En matière de coup d’Etat, tout particulièrement dans un pays qui a développé certaines traditions à cet égard, c’est une petite innovation : au lieu d’être annoncé par des militaires, le renversement qui a eu lieu au Mali, mardi 18 août, a été officialisé avec toutes les apparences de la bonne volonté et, de surcroît, des remerciements, par celui qui venait d’en être la victime. Ibrahim Boubacar Keïta a annoncé lui-même sa démission. Sur les ondes de l’ORTM, la radio-télévision nationale, le chef de l’Etat entre les mains de soldats mutins a remercié, « le peuple malien de son accompagnement au long de ces longues années », avant d’annoncer qu’il démissionnait de toutes ses fonctions et de déclarer la dissolution de l’Assemblée nationale et celle de son gouvernement, dirigé par un premier ministre, Boubou Cissé, arrêté en même temps que lui. Une déclaration qui marque le début d’une grande période d’incertitude.
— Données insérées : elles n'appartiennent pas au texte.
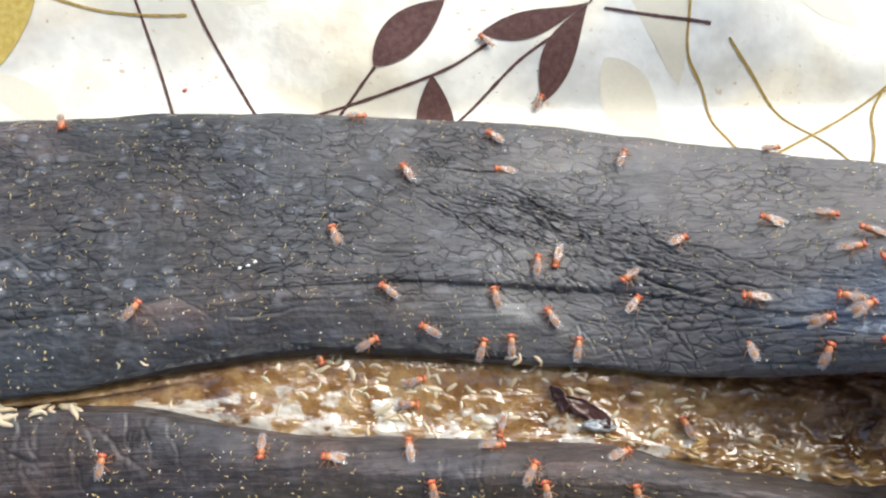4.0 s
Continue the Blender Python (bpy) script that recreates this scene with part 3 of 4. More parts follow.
def upper_skin(count=1400, ns=500):
    x = stations(count)
    b, zb, zc, g, zg, l, zl, up, s, gd, st = (f(x) for f in (back_y, back_z, crown_z, groove_y, groove_z, lip_y, lip_z, lift, slump, groove_deep, step))
    slope = along("-75:0 26:0 42:1 112:1")(x)
    rise = lambda u, old, round: old + slope * (zb + (zg - zb) * u + round - old)
    brim, inward = 2.6 + slope * (0.09 * (b - g) - 2.6), 7 + slope * (0.22 * (b - g) - 7)
    ctrl = stack(x, (b - 9, up - 0.1), (b - 3, up), (b, zb), (b - brim, rise(brim / (b - g), zb + (zc - zb) * s, 1.1)), (b - inward, rise(inward / (b - g), zb + (zc - zb) * (0.45 + 0.55 * s), 0.8)),
                 (0.6 * b + 0.4 * g, rise(0.4, 0.6 * zc + 0.4 * zg - 0.8 * (1 - s), 0.2)), (0.25 * b + 0.75 * g, rise(along("-75:0.86 40:0.86 50:0.93 60:0.98 112:0.98")(x), 0.25 * zc + 0.75 * zg + 0.2 + st, 0.3)),
                 (g + 0.9 - 0.35 * crest(x), zg + ledge(x) + st), (g + 0.15, zg - gd), (g - 0.7 + 0.2 * crest(x), zg + 0.25 * roll(x) - 0.3 * gd - 0.5 * np.minimum(ledge(x), 0.2)),
                 (0.5 * g + 0.5 * l, 0.45 * zg + 0.55 * zl + 0.55 + 0.75 * roll(x)), (l + 0.35, zl + 0.3 + 0.3 * slope), (l, zl - 0.6 - 0.5 * slope), (l + 0.7, zl - 1.7 - 0.8 * slope))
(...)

Les Maliens ont, le lendemain, eu le cœur net sur la suite des événements. Le colonel Assimi Goita, s’est présenté comme le chef de la junte qui a renversé la veille le président Ibrahim Boubacar Keïta (IBK). Lors d’une conférence de presse au siège du ministère de la Défense à Bamako, cet officier malien s’est présenté comme le président du Comité national pour le salut du peuple. « Je me présente : je suis le colonel Assimi Goita, le président du Comité national pour le salut du peuple », a déclaré le nouvel homme fort, entouré de militaires armés, après avoir rencontré des hauts fonctionnaires au siège du ministère de la Défense. Le colonel Goita était déjà apparu à la télévision dans la nuit de mardi à mercredi lors de l’annonce par un groupe de militaires de la création de ce comité qui a poussé à la démission le président IBK, mais il n’avait pas pris la parole.
« Il était de mon devoir de rencontrer les différents secrétaires généraux pour que nous puissions les assurer de notre soutien par rapport à la continuité des services de l’Etat », a-t-il expliqué. Après avoir muselé IBK les militaires souhaitent un retour au calme et promettent une transition politique et des élections générales dans un « délai raisonnable ». « Le Mali se trouve dans une situation de crise sociopolitique, sécuritaire. Nous n’avons plus le droit à l’erreur. En faisant cette intervention hier, nous avons mis le pays au-dessus de tout, le Mali d’abord », a-t-il poursuivi. Le patron des putschistes a annoncé la fermeture des frontières et l’instauration d’un couvre-feu. Il a appelé les Maliens à « vaquer librement à leurs occupations » et à « reprendre sainement leurs activités ». La situation au Mali est suivie de près par la communauté internationale.
Emmanuel Macron a estimé que « la lutte contre les groupes terroristes et la défense de la démocratie et de l’Etat de droit sont indissociables. En sortir, c’est provoquer l’instabilité et affaiblir notre combat. Ce n’est pas acceptable ». Le président français souhaite que le pouvoir soit « rendu aux civils », que « des jalons soient posés pour le retour à l’ordre constitutionnel » et que le président malien et son Premier ministre soient libérés. La force « Barkhane » continue son travail pour l’instant. L’état-major français, qui déploie 5 100 hommes au Mali pour lutter contre les groupes terroristes au Sahel, assure que « les opérations ne sont pas interrompues ». Le Conseil de sécurité des Nations unies a appelé mercredi les soldats mutinés au Mali à « regagner sans délai leurs casernes » et à libérer « immédiatement » tous les dirigeants arrêtés. Lors d’une réunion d’urgence à huis clos, les pays membres ont également « souligné la nécessité pressante de rétablir l’Etat de droit et d’aller vers un retour de l’ordre constitutionnel ».